The foreign trade of south China's Hainan Province reached 93.3 billion yuan (about 14.4 billion U.S. dollars) in 2020, up 3 percent year on year, figures from Haikou Customs showed Friday.
Imports of the island province increased 16.8 percent to 65.66 billion yuan last year, while exports dropped by 19.6 percent to 27.64 billion yuan.
The Association of Southeast Asian Nations, the European Union (EU), and the United States were the top three trading partners of Hainan last year. Bilateral trade between Hainan and the EU reached 15.49 billion yuan, increasing 36.5 percent year on year.
Varieties of imported and exported commodities grew from 2,378 in 2019 to 3,610 in 2020, with consumer goods imports reaching 33.71 billion yuan, up 109 percent year on year.
This can explain why duty-free sales reached 27.48 billion yuan in Hainan last year, up 103.7 percent, with 34.1 million items bought by 4.48 million consumers.

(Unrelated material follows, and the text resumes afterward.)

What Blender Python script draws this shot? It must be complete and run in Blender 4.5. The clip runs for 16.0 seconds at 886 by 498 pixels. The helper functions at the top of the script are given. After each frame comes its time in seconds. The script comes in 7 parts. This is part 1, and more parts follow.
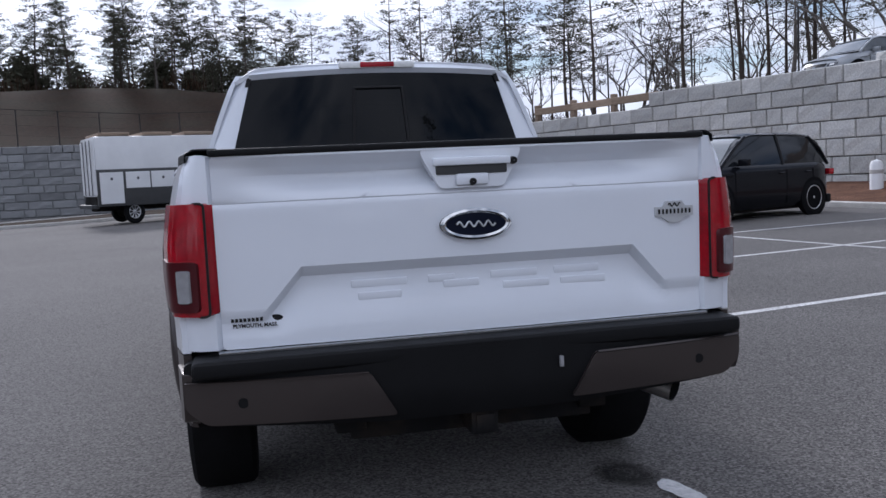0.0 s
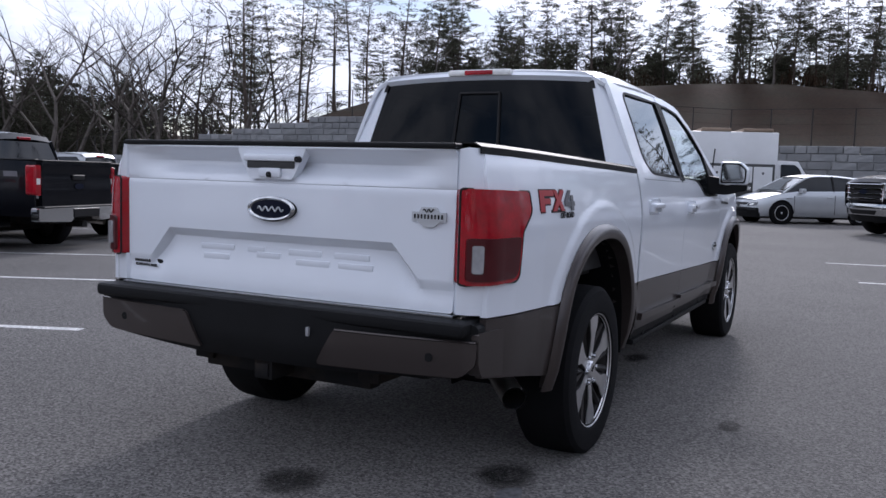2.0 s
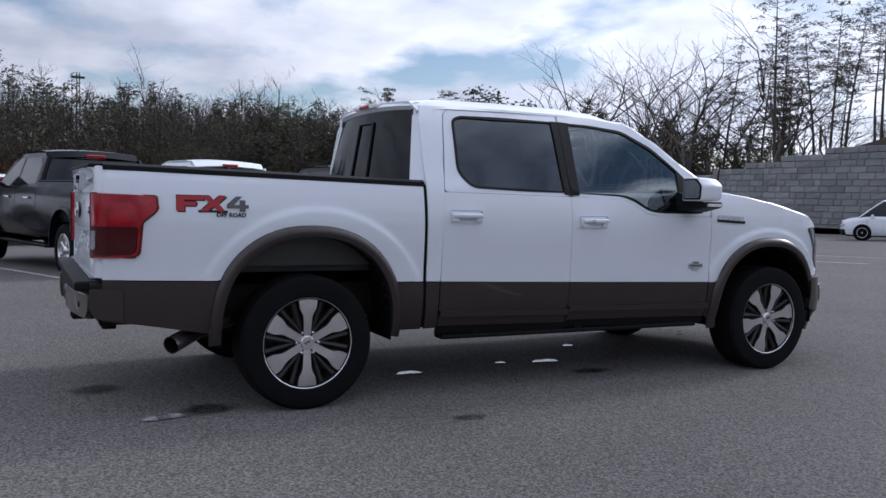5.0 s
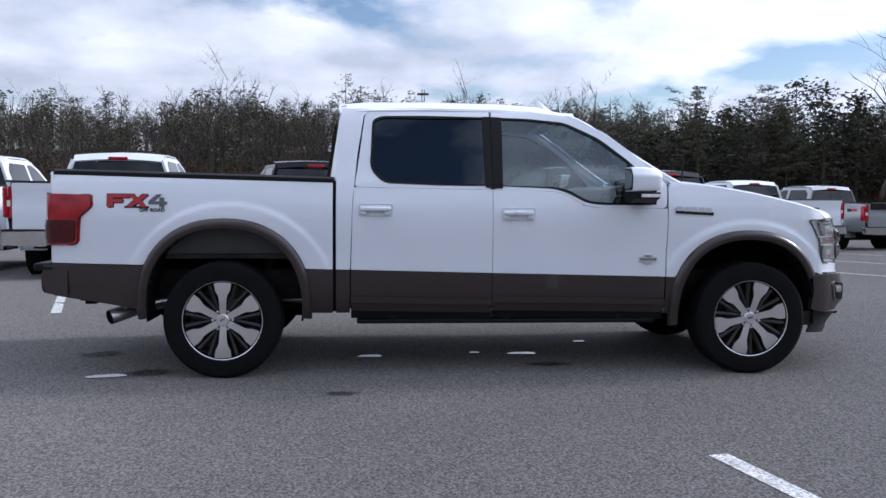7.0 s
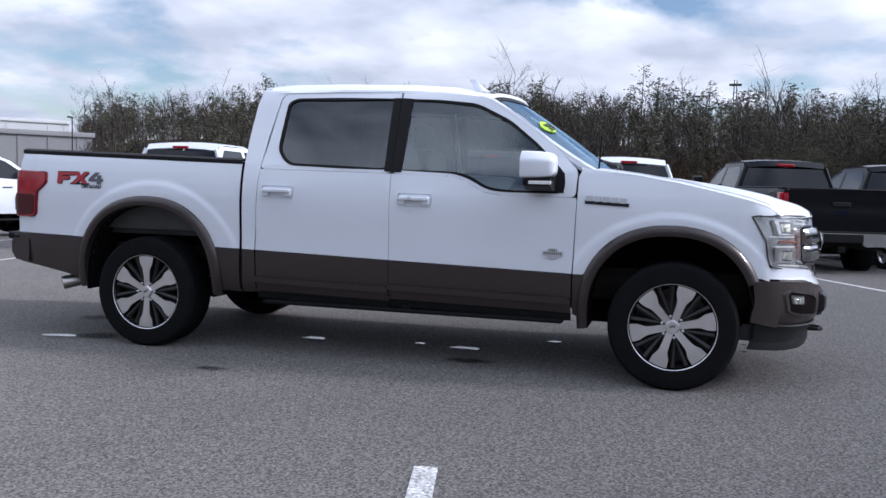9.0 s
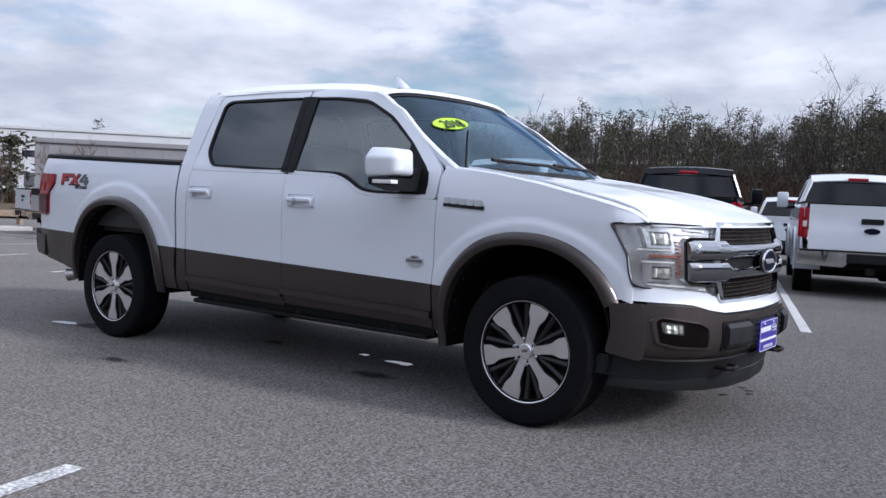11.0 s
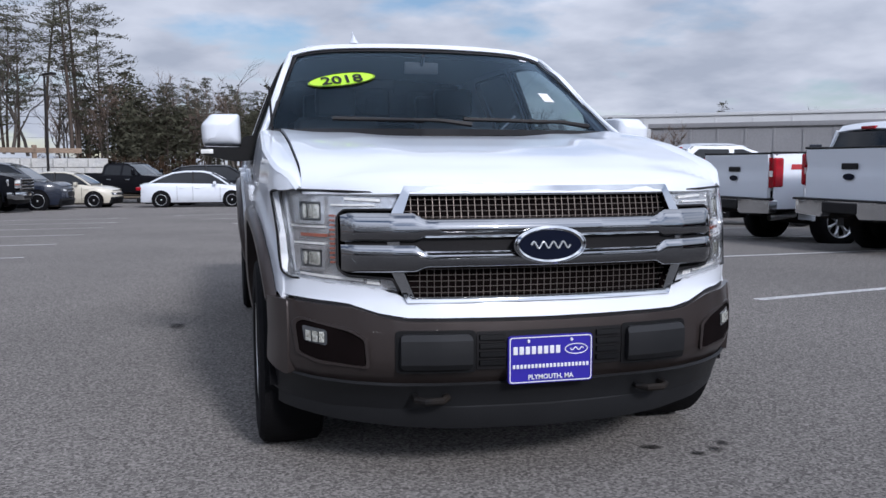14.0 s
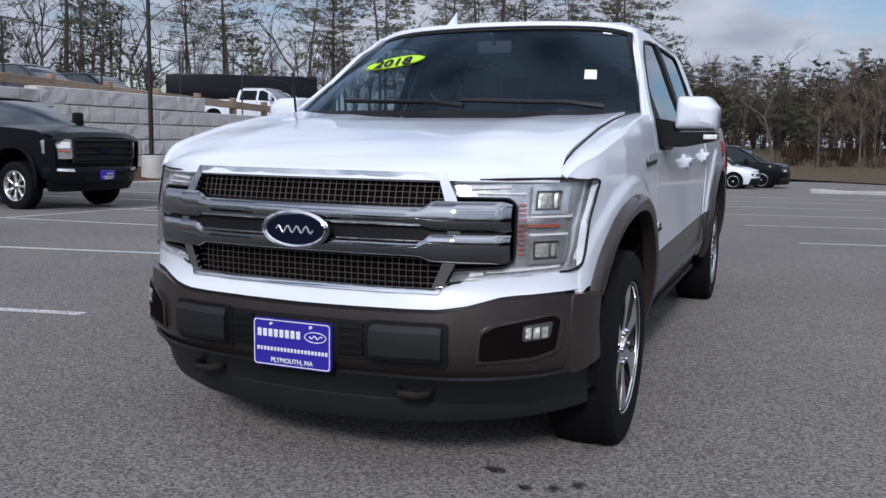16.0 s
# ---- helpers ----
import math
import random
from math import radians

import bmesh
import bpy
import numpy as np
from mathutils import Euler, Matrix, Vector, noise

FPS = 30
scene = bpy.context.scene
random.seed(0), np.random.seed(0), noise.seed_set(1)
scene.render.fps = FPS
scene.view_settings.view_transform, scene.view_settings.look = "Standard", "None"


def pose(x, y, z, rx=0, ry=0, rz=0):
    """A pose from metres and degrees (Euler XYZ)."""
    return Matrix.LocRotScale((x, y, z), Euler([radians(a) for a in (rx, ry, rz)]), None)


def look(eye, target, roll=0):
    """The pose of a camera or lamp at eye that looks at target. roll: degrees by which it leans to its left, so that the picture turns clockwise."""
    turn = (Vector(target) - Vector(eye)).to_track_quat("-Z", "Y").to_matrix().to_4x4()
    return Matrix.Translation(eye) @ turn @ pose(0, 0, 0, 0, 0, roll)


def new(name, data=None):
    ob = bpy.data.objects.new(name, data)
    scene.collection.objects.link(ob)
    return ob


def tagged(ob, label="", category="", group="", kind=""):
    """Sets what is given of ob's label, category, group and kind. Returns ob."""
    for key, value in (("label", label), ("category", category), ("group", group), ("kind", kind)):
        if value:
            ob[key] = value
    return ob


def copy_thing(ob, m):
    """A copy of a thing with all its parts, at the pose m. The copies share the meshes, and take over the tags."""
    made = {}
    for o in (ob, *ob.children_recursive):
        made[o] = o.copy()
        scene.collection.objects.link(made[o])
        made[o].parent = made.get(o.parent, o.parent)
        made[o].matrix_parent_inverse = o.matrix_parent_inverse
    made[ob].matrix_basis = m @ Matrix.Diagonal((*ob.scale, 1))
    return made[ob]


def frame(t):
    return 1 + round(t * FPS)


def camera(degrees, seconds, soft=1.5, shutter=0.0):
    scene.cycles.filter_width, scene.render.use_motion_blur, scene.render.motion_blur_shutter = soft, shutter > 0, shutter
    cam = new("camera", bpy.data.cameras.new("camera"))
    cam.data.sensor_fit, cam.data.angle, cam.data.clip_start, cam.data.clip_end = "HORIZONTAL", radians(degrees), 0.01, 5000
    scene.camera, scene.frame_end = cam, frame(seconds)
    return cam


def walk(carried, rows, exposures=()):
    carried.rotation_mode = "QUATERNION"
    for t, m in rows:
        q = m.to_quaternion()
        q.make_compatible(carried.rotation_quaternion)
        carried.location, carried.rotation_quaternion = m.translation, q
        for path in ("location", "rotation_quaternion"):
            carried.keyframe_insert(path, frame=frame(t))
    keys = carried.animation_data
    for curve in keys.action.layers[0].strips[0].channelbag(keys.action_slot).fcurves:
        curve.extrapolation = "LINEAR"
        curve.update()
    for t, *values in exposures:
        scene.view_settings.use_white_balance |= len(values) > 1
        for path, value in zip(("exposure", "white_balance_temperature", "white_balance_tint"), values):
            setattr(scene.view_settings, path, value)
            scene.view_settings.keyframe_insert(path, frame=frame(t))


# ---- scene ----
cam = camera(53.6, 16.0)
PATH = [
    (0, (-0.701, -3.915, 1.299), (-0.276, -1.968, 1.13), -2.7),
    (0.5, (-0.026, -4.071, 1.282), (0.043, -2.081, 1.095), -1.6),
    (1, (0.718, -4.113, 1.279), (0.421, -2.143, 1.098), 0.3),
    (1.5, (1.439, -4.026, 1.274), (0.798, -2.139, 1.104), 1.1),
    (2, (2.217, -3.965, 1.291), (1.301, -2.196, 1.123), 1.7),
    (2.5, (2.912, -3.74, 1.284), (1.805, -2.081, 1.136), 2.3),
    (3, (3.653, -3.494, 1.292), (2.365, -1.969, 1.164), 2.1),
    (3.5, (4.28, -3.114, 1.288), (2.833, -1.74, 1.159), 2.2),
    (4, (4.93, -2.694, 1.293), (3.344, -1.483, 1.158), 2.2),
    (4.5, (5.456, -2.148, 1.284), (3.761, -1.095, 1.156), 1.8),
    (7, (6.965, 1.003, 1.246), (4.975, 1.165, 1.125), 0.4),
    (7.5, (7.027, 1.716, 1.257), (5.031, 1.719, 1.127), 0.2),
    (8, (6.925, 2.402, 1.252), (4.936, 2.235, 1.116), 0.6),
    (10.5, (5.423, 5.474, 1.199), (3.709, 4.452, 1.06), 2.5),
    (11, (4.929, 5.998, 1.189), (3.314, 4.824, 1.069), 2.4),
    (11.5, (4.377, 6.401, 1.179), (2.877, 5.082, 1.075), 1.8),
    (12, (3.78, 6.784, 1.17), (2.433, 5.311, 1.053), 1.7),
    (12.5, (3.135, 7.059, 1.157), (1.954, 5.453, 0.994), 1.3),
    (13, (2.452, 7.259, 1.151), (1.469, 5.53, 0.935), -0.5),
    (13.5, (1.785, 7.439, 1.172), (1.033, 5.597, 0.96), -0.5),
    (14, (1.096, 7.51, 1.192), (0.624, 5.576, 0.999), -0.1),
    (14.5, (0.387, 7.544, 1.224), (0.225, 5.561, 1.019), -0.6),
    (15, (-0.295, 7.469, 1.226), (-0.139, 5.487, 1.008), 0.2),
    (15.5, (-0.995, 7.405, 1.236), (-0.51, 5.48, 0.992), 0.3),
    (16, (-1.603, 7.222, 1.224), (-0.856, 5.384, 0.977), 0.9),
]
walk(cam, [(t, look(eye, target, roll)) for t, eye, target, roll in PATH], [(0, 0.43, 5850, 16), (1, 0.49, 5900, 16), (2, 0.51, 5900, 17), (3, 0.35, 5900, 16), (4.5, 0.35, 5900, 16), (7, 0.67, 5780, 15), (8, 0.75, 5780, 15), (10.5, 0.61, 5900, 15), (12, 0.55, 5900, 15), (13, 0.57, 5900, 14), (14, 0.25, 5850, 14), (15, 0.15, 5850, 14), (16, 0.11, 5900, 14)])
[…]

China last year released a master plan for the Hainan Free Trade Port, aiming to build the whole of Hainan Island into a globally influential, high-level free trade port by the middle of the century.
Hainan will make good use of the offshore duty-free policy and strive to achieve duty-free sales of over 60 billion yuan in 2021, according to a government report delivered at the annual session of the provincial legislature on Jan. 24.
From July 1, 2020, Hainan upgraded its polices on duty-free products. It also added three new duty-free shops to the previous four shops on Dec. 30, 2020 and plans to open more shops this year.